^ The hard R Little Rock suburbs are also bleeding into CD1, compounded with a D crash in the rural white vote.
It still of interest to me why this crash occurred exactly now? Not in 1964, not in 1972, not even in 1994 or 2000. For decades, not years, conservative Arkansas rural white Democratic voters were content to send similar conservative Democrats to legislature, and, somewhat more moderate - to Washington (and they were not alone - in many parts of rural South we see similar dynamics). Then, suddenly - ..... I understand that for many southern rural whites Obama is an "anathema": "northern black urban elitist with outstanding education and connections", but is it "per se" enough?

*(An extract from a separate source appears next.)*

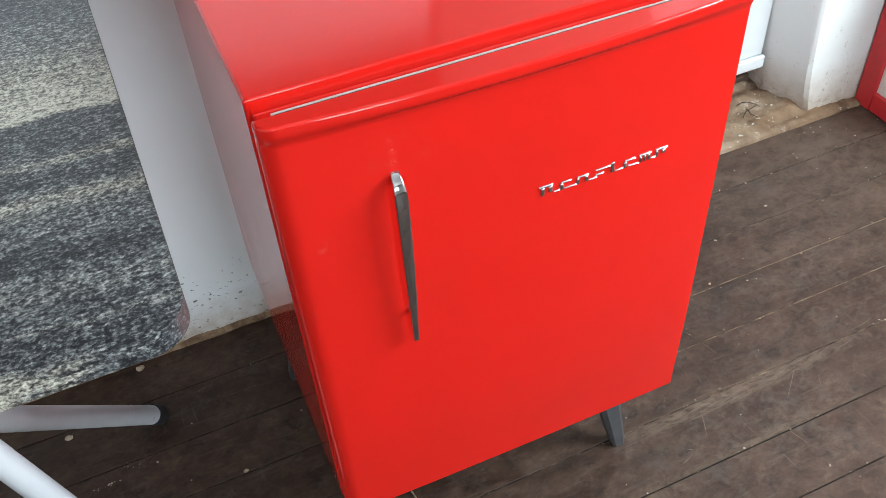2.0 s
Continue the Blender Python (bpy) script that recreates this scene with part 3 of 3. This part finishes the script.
def refrigerator():
    f = thing("refrigerator", "glossy red retro mini refrigerator on splayed dark feet", "refrigerator")
    f.location = (W / 2, 0.25, 0)
    bpy.context.view_layer.update()

    def add(name, bm, mat, parent=f, label="", smooth=40):
        ob = part(name, bm, mat, parent, label, smooth)
        ob.matrix_parent_inverse = f.matrix_world.inverted() if parent is f else Matrix()
        return ob

    add("body", cabinet_mesh(), RED, smooth=18)
    door = add("door", door_mesh(), RED, label="red bowed door, scuffed above the handle", smooth=60)
    g = 0.019
    for y0, y1, high in ((0.0066, 0.0111, 0.0136), (0.0142, 0.0166, 0.0144)):
        add("gasket", box(g, W - g, y0, y1, BOT + 0.02, TOP - high, 0.0009, 2), GASKET_LIGHT, label="pale grey rubber door gasket")
    add("gasket_core", box(g + 0.002, W - g - 0.002, 0.0112, 0.0141, BOT + 0.02, TOP - 0.0154), GASKET_DARK)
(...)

It is a long-term trend that has been accelerated a bit. You had Clinton/gore in the nineties - which allowed for Democrats to be strong in Arkansas, but there was something of a turn to the Republicans in the South in 1994. Then the Democrats were in opposition in the Bush years, in which case the Democrats in the South and rural areas had more of a chance to promote their own identity rather than be identified with a President or a set of national policies - this was especially the case in 2006. But the growth in Southern Democrat presence in 2006 only partially reversed the ground they'd lost in the past decade. The backlash against Obama and the national Democratic party in 2010-2014 meant that there were fewer Blue Dogs in Congress, which compounded to make it even harder for Democrats due to a lack of presence in leadership in the region.